▶ [Given data]:
***

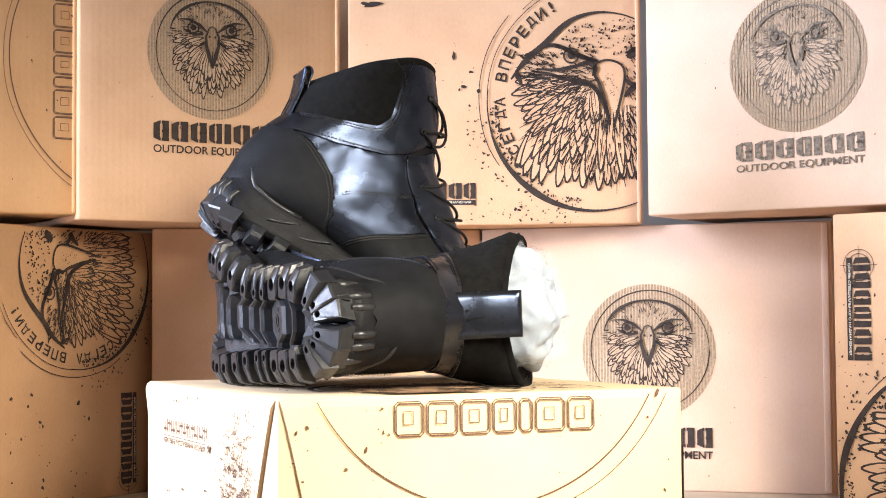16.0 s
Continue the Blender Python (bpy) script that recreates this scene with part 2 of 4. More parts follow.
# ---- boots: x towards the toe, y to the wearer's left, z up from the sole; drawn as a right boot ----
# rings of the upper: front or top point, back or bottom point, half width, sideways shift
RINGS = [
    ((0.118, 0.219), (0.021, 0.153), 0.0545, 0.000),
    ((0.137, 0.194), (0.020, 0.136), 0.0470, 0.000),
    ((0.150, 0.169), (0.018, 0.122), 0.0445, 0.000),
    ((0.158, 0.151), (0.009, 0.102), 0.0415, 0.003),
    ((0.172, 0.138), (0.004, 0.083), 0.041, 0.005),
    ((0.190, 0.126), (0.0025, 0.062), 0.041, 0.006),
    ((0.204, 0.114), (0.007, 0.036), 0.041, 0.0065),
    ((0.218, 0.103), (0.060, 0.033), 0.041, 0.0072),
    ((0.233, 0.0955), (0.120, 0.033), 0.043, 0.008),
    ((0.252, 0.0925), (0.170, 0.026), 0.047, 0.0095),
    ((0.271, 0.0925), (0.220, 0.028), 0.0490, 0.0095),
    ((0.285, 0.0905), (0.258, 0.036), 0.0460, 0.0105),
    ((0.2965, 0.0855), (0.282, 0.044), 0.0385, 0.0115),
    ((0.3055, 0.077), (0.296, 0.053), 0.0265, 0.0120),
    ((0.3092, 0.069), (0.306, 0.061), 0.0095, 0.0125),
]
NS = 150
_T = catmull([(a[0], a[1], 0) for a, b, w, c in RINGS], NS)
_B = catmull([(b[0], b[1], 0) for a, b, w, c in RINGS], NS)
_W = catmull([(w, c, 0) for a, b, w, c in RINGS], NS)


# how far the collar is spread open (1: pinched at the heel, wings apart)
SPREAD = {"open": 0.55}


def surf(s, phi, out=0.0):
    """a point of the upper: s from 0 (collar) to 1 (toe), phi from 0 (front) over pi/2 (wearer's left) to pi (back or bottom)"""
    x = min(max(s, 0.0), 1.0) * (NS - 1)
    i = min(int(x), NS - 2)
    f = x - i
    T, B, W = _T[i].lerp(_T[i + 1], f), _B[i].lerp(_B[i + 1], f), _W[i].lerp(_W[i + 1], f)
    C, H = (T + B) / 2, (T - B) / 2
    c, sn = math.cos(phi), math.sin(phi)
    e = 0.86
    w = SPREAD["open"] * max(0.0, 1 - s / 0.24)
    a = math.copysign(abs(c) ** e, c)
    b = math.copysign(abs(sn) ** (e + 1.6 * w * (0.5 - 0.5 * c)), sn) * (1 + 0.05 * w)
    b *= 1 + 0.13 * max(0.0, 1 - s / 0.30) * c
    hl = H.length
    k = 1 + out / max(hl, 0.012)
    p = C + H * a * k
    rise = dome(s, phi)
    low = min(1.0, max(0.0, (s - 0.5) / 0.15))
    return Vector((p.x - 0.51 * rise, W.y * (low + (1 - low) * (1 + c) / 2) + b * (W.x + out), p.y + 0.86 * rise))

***

Transcribe each line above verbatim, with the pictures left out.

▶ [Response for this exercise]:
16.0 s
Continue the Blender Python (bpy) script that recreates this scene with part 2 of 4. More parts follow.
# ---- boots: x towards the toe, y to the wearer's left, z up from the sole; drawn as a right boot ----
# rings of the upper: front or top point, back or bottom point, half width, sideways shift
RINGS = [
    ((0.118, 0.219), (0.021, 0.153), 0.0545, 0.000),
    ((0.137, 0.194), (0.020, 0.136), 0.0470, 0.000),
    ((0.150, 0.169), (0.018, 0.122), 0.0445, 0.000),
    ((0.158, 0.151), (0.009, 0.102), 0.0415, 0.003),
    ((0.172, 0.138), (0.004, 0.083), 0.041, 0.005),
    ((0.190, 0.126), (0.0025, 0.062), 0.041, 0.006),
    ((0.204, 0.114), (0.007, 0.036), 0.041, 0.0065),
    ((0.218, 0.103), (0.060, 0.033), 0.041, 0.0072),
    ((0.233, 0.0955), (0.120, 0.033), 0.043, 0.008),
    ((0.252, 0.0925), (0.170, 0.026), 0.047, 0.0095),
    ((0.271, 0.0925), (0.220, 0.028), 0.0490, 0.0095),
    ((0.285, 0.0905), (0.258, 0.036), 0.0460, 0.0105),
    ((0.2965, 0.0855), (0.282, 0.044), 0.0385, 0.0115),
    ((0.3055, 0.077), (0.296, 0.053), 0.0265, 0.0120),
    ((0.3092, 0.069), (0.306, 0.061), 0.0095, 0.0125),
]
NS = 150
_T = catmull([(a[0], a[1], 0) for a, b, w, c in RINGS], NS)
_B = catmull([(b[0], b[1], 0) for a, b, w, c in RINGS], NS)
_W = catmull([(w, c, 0) for a, b, w, c in RINGS], NS)


# how far the collar is spread open (1: pinched at the heel, wings apart)
SPREAD = {"open": 0.55}


def surf(s, phi, out=0.0):
    """a point of the upper: s from 0 (collar) to 1 (toe), phi from 0 (front) over pi/2 (wearer's left) to pi (back or bottom)"""
    x = min(max(s, 0.0), 1.0) * (NS - 1)
    i = min(int(x), NS - 2)
    f = x - i
    T, B, W = _T[i].lerp(_T[i + 1], f), _B[i].lerp(_B[i + 1], f), _W[i].lerp(_W[i + 1], f)
    C, H = (T + B) / 2, (T - B) / 2
    c, sn = math.cos(phi), math.sin(phi)
    e = 0.86
    w = SPREAD["open"] * max(0.0, 1 - s / 0.24)
    a = math.copysign(abs(c) ** e, c)
    b = math.copysign(abs(sn) ** (e + 1.6 * w * (0.5 - 0.5 * c)), sn) * (1 + 0.05 * w)
    b *= 1 + 0.13 * max(0.0, 1 - s / 0.30) * c
    hl = H.length
    k = 1 + out / max(hl, 0.012)
    p = C + H * a * k
    rise = dome(s, phi)
    low = min(1.0, max(0.0, (s - 0.5) / 0.15))
    return Vector((p.x - 0.51 * rise, W.y * (low + (1 - low) * (1 + c) / 2) + b * (W.x + out), p.y + 0.86 * rise))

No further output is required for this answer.